Created by Brooklyn-based studio The Urban Conga and situated within the Jacksonville Riverfront Music Garden along the St. Johns River, A Cappella does something most permanent installations don’t dare to do: it was built to remain unfinished. Not as an artistic statement about incompleteness, but as a genuine structural decision baked into every layer of the project. The installation draws from a collection of 84 songs by more than 60 local artists, spanning an entire century of Jacksonville music from the 1920s all the way to the 2020s. Those songs aren’t decoration. They’re the architecture.

Designer: The Urban Conga

The physical space is carved into the landscape in the shape of a musical note, which already tells you this project takes its metaphors seriously. But what makes it compelling beyond the clever concept is how it’s organized. The installation is divided into four sections that mirror the movements of a symphony: motivation, home, love, and freedom. Each carries its own emotional register, its own atmosphere and pacing. Walking through the space isn’t like looking at a gallery wall. It moves like a piece of music does, with energy and momentum in the early sections giving way to something more contemplative and expansive toward the end. You’re not just reading about the city. You’re moving through its emotional history.

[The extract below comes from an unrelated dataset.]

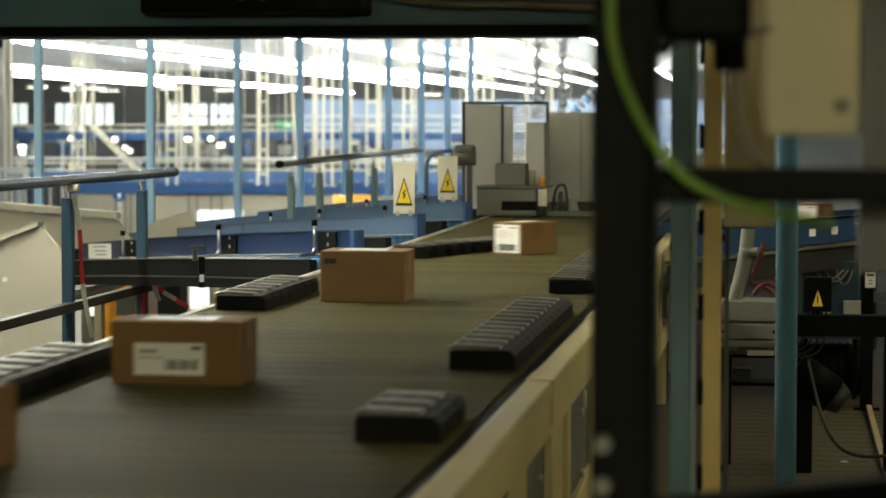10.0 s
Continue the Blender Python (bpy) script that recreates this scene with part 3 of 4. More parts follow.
def carton(w, d, h, s, x=-1.375, look_="plain", turn=0.0):
    """A closed carton; its near left bottom corner is the origin."""
    labels = {"logo": "brown cardboard carton with a bold black print", "label": "brown cardboard carton with a large white address label", "small": "brown cardboard carton with a small white label",
              "pink": "brown cardboard carton with pink and white labels", "tape": "large brown cardboard carton closed with brown tape", "plain": "plain brown cardboard carton with a small dark print"}
    t = thing("carton", labels[look_] + " on the sorter", "carton", pose(x, s, BELT_Z, 0, 0, turn))
    part("body", boxed(0, w, 0, d, 0.0, h, bevel=0.003), CARD, t)
    part("lid_seam", boxed(0.004, w - 0.004, d / 2 - 0.001, d / 2 + 0.001, h - 0.001, h + 0.0006), CARD_D, t, "dark slit between the lid flaps")
    e = -0.0012
    part("side_seam", boxed(w - 0.001, w + 0.0008, 0.004, d - 0.004, 0.52 * h, 0.52 * h + 0.0016), CARD_D, t, "dark slit of the side flap")
    part("side_tape", boxed(w - 0.001, w + 0.0005, 0.42 * d, 0.58 * d, 0.52 * h + 0.002, 0.97 * h), TAPE, t, "strip of brown tape")
    if look_ == "logo":
        part("print", letters(0.22 * w, 0.80 * w, h * 0.65, 0.30 * h), INK, t, "bold black print", pose(0, e, 0))
    elif look_ == "label":
        lab = part("label", boxed(0.04 * w, 0.94 * w, e, 0.001, 0.05 * h, 0.92 * h), WHITE, t, "white address label")
        bars(lab, 0.04 * w, 0.94 * w, 0.05 * h, 0.92 * h, e)
    elif look_ == "small":
        lab = part("label", boxed(0.18 * w, 0.72 * w, e, 0.001, 0.16 * h, 0.66 * h), WHITE, t, "small white label")
        code = bmesh.new()
        for k in range(9):
            box(code, (0.42 + 0.029 * k) * w, (0.42 + 0.029 * k + (0.012, 0.02, 0.016)[k % 3]) * w, e - 0.0008, 0, 0.24 * h, 0.40 * h)
        tagged(part("barcode", code, INK, lab, "black barcode"), kind="stuff")
        part("print", boxed(0.62 * w, 0.70 * w, e - 0.0008, 0, 0.56 * h, 0.61 * h), INK, lab)
        part("print", boxed(0.22 * w, 0.40 * w, e - 0.0008, 0, 0.42 * h, 0.44 * h), INK_G, lab)
        part("print", boxed(0.22 * w, 0.36 * w, e - 0.0008, 0, 0.5 * h, 0.56 * h), INK_G, lab)
    elif look_ == "pink":
        part("label", boxed(0.03 * w, 0.45 * w, e, 0.001, 0.18 * h, 0.85 * h), PINK, t, "pink sticker")
        lab = part("label", boxed(0.47 * w, 0.78 * w, e, 0.001, 0.17 * h, 0.87 * h), WHITE, t, "white label")
        code = bmesh.new()
        for k in range(11):
            box(code, 0.58 * w, 0.68 * w, e - 0.0008, 0, (0.25 + 0.05 * k) * h, (0.25 + 0.05 * k + (0.02, 0.034, 0.026)[k % 3]) * h)
        tagged(part("barcode", code, INK, lab, "black barcode"), kind="stuff")
        part("print", boxed(0.51 * w, 0.54 * w, e - 0.0008, 0, 0.3 * h, 0.7 * h), INK_G, lab)
    elif look_ == "tape":
        part("tape", boxed(0.42 * w, 0.57 * w, e, 0.001, 0.64 * h, h - 0.002), TAPE, t, "glossy brown tape")
        part("tape", boxed(0.42 * w, 0.57 * w, e, 0.001, 0.0, 0.34 * h), TAPE, t, "glossy brown tape")
        part("print", boxed(w - 0.001, w + 0.0012, 0.42 * d, 0.86 * d, 0.30 * h, 0.85 * h), INK_B, t, "large dark print")
    elif look_ == "plain":
        part("print", letters(0.0, 0.14 * w, 0.80 * h, 0.1 * h), INK, t, "small dark print", pose(0.05 * w, e, 0))
    # white label sheet; its pale colour also paints the bright reflection on the lid
    part("tape", boxed(w * 0.2, w * 0.75, d * 0.2, d * 0.8, h - 0.001, h + 0.001), FILM, t, "glossy pale sheet with the lid's bright glare")
    GOODS.append((t, s, x, turn))
    return t


def letters(x0, x1, z, hh):
    """Plain bold blocks in place of a printed mark."""
    bm = bmesh.new()
    w = x1 - x0
    for a, b in ((0.0, 0.40), (0.44, 1.0)):
        box(bm, x0 + a * w, x0 + b * w, 0, 0.001, z - hh / 2, z + hh / 2)
    return bm


def bars(parent, x0, x1, z0, z1, e):
    w, h = x1 - x0, z1 - z0
    part("print", boxed(x0 + 0.05 * w, x0 + 0.18 * w, e - 0.0008, 0, z1 - 0.14 * h, z1 - 0.06 * h), INK, parent)
    part("print", boxed(x0 + 0.62 * w, x0 + 0.92 * w, e - 0.0008, 0, z1 - 0.13 * h, z1 - 0.08 * h), INK_G, parent)
    for k in (0.36, 0.68):
        part("rule", boxed(x0 + k * w, x0 + (k + 0.012) * w, e - 0.0008, 0, z0 + 0.36 * h, z1 - 0.18 * h), INK_G, parent)
    for k in range(4):
        part("print", boxed(x0 + 0.08 * w, x0 + (0.5 + 0.1 * (k % 3)) * w, e - 0.0008, 0, z1 - (0.232 + 0.07 * k) * h, z1 - (0.218 + 0.07 * k) * h), INK_G, parent)
    q = bmesh.new()
    x = x0 + 0.14 * w
    k = 0
    while x < x0 + 0.86 * w:
        t = (0.03, 0.015, 0.022)[k % 3] * w
        box(q, x, x + t, e - 0.0008, 0, z0 + 0.07 * h, z0 + 0.30 * h)
        x += t + 0.018 * w
        k += 1
    tagged(part("barcode", q, INK, parent, "black barcode"), kind="stuff")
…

The studio is led by Ryan Swanson and Maeghann Coleman, AIA, NOMA, and The Urban Conga’s whole philosophy centers on what they call “open-ended play” and the idea of building what they describe as playable cities. This isn’t decoration for decoration’s sake. Their work consistently asks what happens when a designed space actually invites people to engage, interact, and contribute rather than simply observe. A Cappella is perhaps the clearest expression of that philosophy yet.

The sourcing of the content is the part that deserves more attention than it usually gets. Jacksonville residents themselves identified the songs and lyrics that shaped this installation through an extensive public engagement process, before a single panel was placed. That distinction is easy to gloss over, but it shouldn’t be. A lot of public art about a community is really just art placed near a community. The difference between being consulted and being included is everything, and this project sits firmly on the included side.

The visual design reflects that same openness. Dichroic and reflective panels shift with changing light, meaning the installation looks genuinely different depending on when you arrive. That’s a detail worth noting, because it means repeat visits reward you with something new. The space doesn’t freeze time; it moves with it.

And then there’s the detail that separates A Cappella from most permanent public installations: it’s designed to accommodate new artists over time. As Jacksonville’s music scene evolves, so does the work. New songs can be added. The story doesn’t end with the ribbon cutting. That’s either a very bold design choice or an obvious one, depending on how you look at it. Either way, it’s rare, and it’s right.

We talk a lot about public space and who it belongs to. Too often the answer is technically “everyone” but practically “no one in particular.” A Cappella makes a real argument that a city’s sonic history is worth preserving with the same seriousness as its built one. Jacksonville has contributed more to American music than it usually gets credit for, and having that legacy embedded in the riverfront landscape, available to anyone walking past on any given afternoon, feels like a meaningful act of civic pride rather than a token gesture. Public art can be many things. At its best, it makes you feel like you belong somewhere. A Cappella seems to be aiming for exactly that.